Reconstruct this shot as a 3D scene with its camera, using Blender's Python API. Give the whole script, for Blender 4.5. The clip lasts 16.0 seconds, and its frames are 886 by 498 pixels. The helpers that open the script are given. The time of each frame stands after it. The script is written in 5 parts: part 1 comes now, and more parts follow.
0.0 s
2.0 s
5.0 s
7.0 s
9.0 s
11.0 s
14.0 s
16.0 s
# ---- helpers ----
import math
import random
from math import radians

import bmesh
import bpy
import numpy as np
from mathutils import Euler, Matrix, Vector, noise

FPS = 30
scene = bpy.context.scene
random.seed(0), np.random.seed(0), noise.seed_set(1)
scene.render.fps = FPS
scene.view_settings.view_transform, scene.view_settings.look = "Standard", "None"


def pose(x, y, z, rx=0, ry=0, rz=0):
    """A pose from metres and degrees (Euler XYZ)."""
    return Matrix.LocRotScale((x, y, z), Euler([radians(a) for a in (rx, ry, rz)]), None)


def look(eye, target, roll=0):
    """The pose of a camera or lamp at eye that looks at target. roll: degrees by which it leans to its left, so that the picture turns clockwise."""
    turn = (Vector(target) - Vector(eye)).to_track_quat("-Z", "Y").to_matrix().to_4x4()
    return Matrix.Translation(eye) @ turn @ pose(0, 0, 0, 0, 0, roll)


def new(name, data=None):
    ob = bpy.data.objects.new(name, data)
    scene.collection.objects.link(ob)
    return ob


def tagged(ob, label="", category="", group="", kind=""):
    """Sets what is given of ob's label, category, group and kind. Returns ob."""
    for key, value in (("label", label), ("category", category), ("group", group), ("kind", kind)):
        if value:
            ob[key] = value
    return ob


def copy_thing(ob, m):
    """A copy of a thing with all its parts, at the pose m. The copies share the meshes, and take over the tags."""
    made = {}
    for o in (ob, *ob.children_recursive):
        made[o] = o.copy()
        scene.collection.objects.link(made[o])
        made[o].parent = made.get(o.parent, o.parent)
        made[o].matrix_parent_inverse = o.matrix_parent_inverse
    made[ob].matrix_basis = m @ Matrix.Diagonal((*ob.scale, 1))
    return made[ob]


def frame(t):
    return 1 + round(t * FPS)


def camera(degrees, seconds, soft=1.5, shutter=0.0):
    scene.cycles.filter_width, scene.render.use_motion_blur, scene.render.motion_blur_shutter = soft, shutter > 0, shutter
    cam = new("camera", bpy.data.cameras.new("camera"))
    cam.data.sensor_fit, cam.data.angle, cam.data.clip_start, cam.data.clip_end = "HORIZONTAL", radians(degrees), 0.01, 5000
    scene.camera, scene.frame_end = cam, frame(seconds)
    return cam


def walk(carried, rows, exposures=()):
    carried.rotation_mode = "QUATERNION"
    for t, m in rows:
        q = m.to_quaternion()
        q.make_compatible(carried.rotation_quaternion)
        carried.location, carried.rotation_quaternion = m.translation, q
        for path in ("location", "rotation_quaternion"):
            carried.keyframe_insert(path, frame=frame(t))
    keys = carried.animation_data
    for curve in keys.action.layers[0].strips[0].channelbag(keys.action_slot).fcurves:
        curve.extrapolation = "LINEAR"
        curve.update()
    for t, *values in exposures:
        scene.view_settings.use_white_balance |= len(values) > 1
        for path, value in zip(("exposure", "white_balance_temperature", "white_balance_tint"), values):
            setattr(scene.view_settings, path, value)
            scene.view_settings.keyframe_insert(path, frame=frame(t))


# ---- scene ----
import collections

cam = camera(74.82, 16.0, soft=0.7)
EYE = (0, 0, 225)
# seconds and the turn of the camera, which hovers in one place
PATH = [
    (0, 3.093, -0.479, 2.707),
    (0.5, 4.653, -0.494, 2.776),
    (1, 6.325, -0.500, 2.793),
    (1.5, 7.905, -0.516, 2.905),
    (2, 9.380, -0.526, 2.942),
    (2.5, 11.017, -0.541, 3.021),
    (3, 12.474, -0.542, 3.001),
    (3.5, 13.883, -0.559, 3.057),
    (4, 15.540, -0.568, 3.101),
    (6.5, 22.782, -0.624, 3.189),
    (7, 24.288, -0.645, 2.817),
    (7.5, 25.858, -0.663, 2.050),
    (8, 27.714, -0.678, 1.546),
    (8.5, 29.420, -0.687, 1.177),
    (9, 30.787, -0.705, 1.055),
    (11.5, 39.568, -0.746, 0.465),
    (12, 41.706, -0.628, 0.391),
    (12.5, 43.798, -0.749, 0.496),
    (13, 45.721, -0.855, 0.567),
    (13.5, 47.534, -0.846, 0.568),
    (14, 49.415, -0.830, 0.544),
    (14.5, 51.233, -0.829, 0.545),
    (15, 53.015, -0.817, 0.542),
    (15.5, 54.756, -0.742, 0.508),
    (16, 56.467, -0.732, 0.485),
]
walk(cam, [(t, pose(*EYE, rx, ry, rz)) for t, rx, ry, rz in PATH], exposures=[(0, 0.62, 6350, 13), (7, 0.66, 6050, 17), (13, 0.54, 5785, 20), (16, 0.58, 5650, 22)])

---

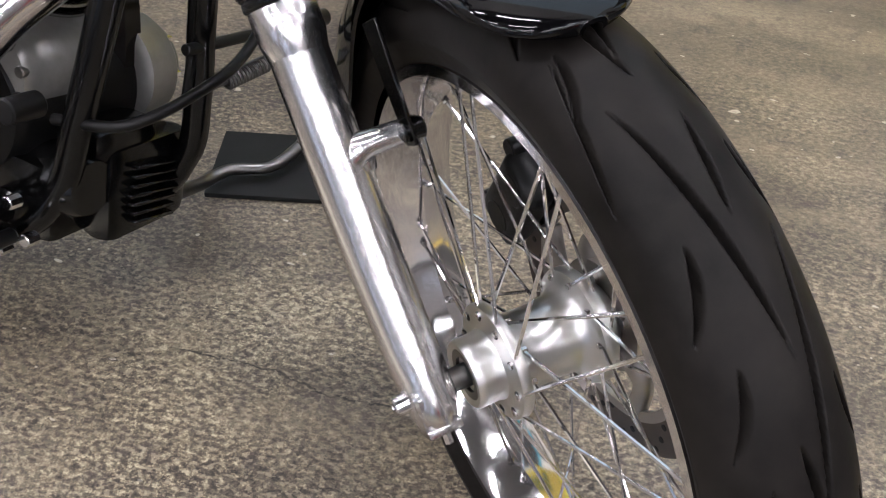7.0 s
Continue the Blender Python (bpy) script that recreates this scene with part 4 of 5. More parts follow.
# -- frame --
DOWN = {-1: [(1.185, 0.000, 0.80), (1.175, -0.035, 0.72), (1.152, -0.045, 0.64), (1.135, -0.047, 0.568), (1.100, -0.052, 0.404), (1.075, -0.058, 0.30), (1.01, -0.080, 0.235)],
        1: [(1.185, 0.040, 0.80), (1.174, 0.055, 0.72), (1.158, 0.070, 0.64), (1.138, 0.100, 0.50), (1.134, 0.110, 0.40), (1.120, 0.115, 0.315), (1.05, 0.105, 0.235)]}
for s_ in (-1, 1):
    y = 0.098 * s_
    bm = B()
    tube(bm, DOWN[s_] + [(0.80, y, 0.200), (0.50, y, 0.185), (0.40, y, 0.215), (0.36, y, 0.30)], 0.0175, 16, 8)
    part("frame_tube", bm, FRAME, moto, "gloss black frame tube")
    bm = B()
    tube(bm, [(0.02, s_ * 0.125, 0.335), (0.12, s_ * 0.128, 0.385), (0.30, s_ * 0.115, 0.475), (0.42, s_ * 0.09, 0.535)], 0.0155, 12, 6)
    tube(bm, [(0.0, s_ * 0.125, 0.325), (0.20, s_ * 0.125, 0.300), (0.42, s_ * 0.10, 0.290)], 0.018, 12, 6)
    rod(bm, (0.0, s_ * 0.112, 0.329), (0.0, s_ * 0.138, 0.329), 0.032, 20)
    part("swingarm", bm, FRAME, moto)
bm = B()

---

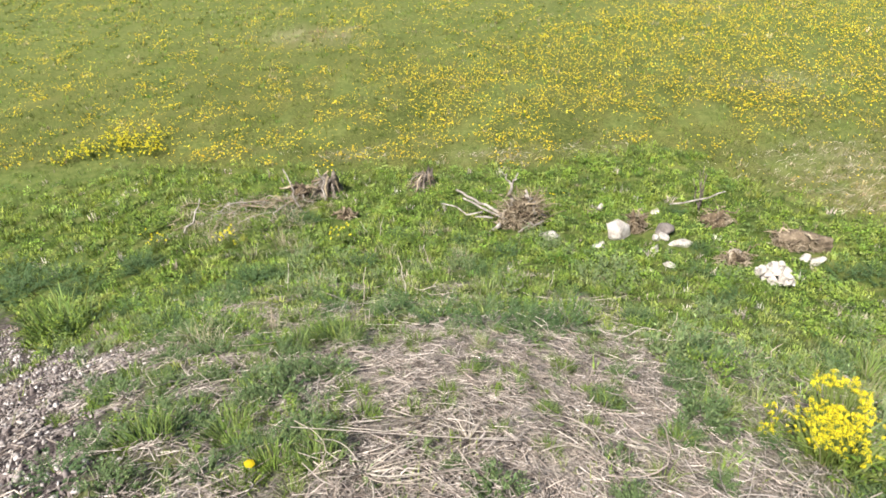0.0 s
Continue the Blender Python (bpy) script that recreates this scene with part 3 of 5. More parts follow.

Aim of the task ::
Extract from the records above the lines from the one containing "import bmesh" to the one containing "made[o].parent = made.get(o.parent, o.parent)", both lines included, exactly as they appear and with nothing else.

Result for this task ::
import bmesh
import bpy
import numpy as np
from mathutils import Euler, Matrix, Vector, noise

FPS = 30
scene = bpy.context.scene
random.seed(0), np.random.seed(0), noise.seed_set(1)
scene.render.fps = FPS
scene.view_settings.view_transform, scene.view_settings.look = "Standard", "None"


def pose(x, y, z, rx=0, ry=0, rz=0):
    """A pose from metres and degrees (Euler XYZ)."""
    return Matrix.LocRotScale((x, y, z), Euler([radians(a) for a in (rx, ry, rz)]), None)


def look(eye, target, roll=0):
    """The pose of a camera or lamp at eye that looks at target. roll: degrees by which it leans to its left, so that the picture turns clockwise."""
    turn = (Vector(target) - Vector(eye)).to_track_quat("-Z", "Y").to_matrix().to_4x4()
    return Matrix.Translation(eye) @ turn @ pose(0, 0, 0, 0, 0, roll)


def new(name, data=None):
    ob = bpy.data.objects.new(name, data)
    scene.collection.objects.link(ob)
    return ob


def tagged(ob, label="", category="", group="", kind=""):
    """Sets what is given of ob's label, category, group and kind. Returns ob."""
    for key, value in (("label", label), ("category", category), ("group", group), ("kind", kind)):
        if value:
            ob[key] = value
    return ob


def copy_thing(ob, m):
    """A copy of a thing with all its parts, at the pose m. The copies share the meshes, and take over the tags."""
    made = {}
    for o in (ob, *ob.children_recursive):
        made[o] = o.copy()
        scene.collection.objects.link(made[o])
        made[o].parent = made.get(o.parent, o.parent)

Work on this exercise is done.